Even so, the gap between demonstrated capability and routine commercial autonomy remains large. The source material describes an ambition to “eventually” bring pilot-free flight to large cargo aircraft, which leaves open the central issues of certification timelines, operational approvals, airline adoption, and how regulators will treat autonomy in complex traffic systems.
What this means for the industry
Merlin’s announcement reflects a wider transition in autonomy from experimental novelty to industrial toolmaking. The company is not selling a futuristic aircraft silhouette; it is selling a retrofit system for existing fleets. That approach suggests the near-term market may favor incremental insertion into established logistics networks rather than dramatic platform replacement.
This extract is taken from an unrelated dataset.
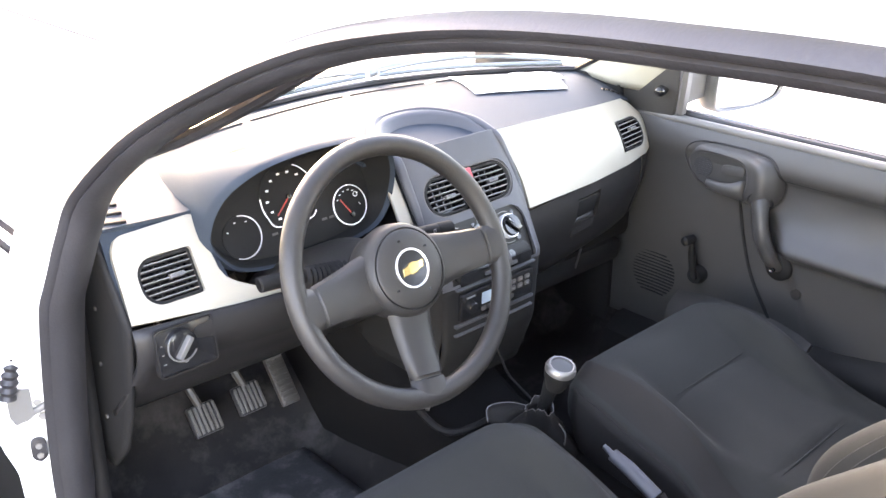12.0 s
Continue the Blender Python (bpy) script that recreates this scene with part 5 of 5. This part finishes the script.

If that model works, the first gains may come from cargo operators looking to expand capacity without scaling crew requirements at the same rate. Over time, the implications would extend beyond staffing. An autonomous system that can integrate with air traffic control, operate across aircraft types, and fit legacy fleets could alter cost structures, route planning, and aircraft utilization.
The biggest unknown is still trust. The technical ingredients described by Merlin point to a serious attempt at real-world integration, but aviation changes slowly for good reason. Reliability, safety assurance, and regulatory acceptance will determine whether this becomes a transformative logistics technology or remains a promising testbed.
For now, the significance of the announcement is straightforward: the autonomy race in aviation is moving beyond small aircraft and into the heavy-lift cargo market where the commercial stakes are much higher.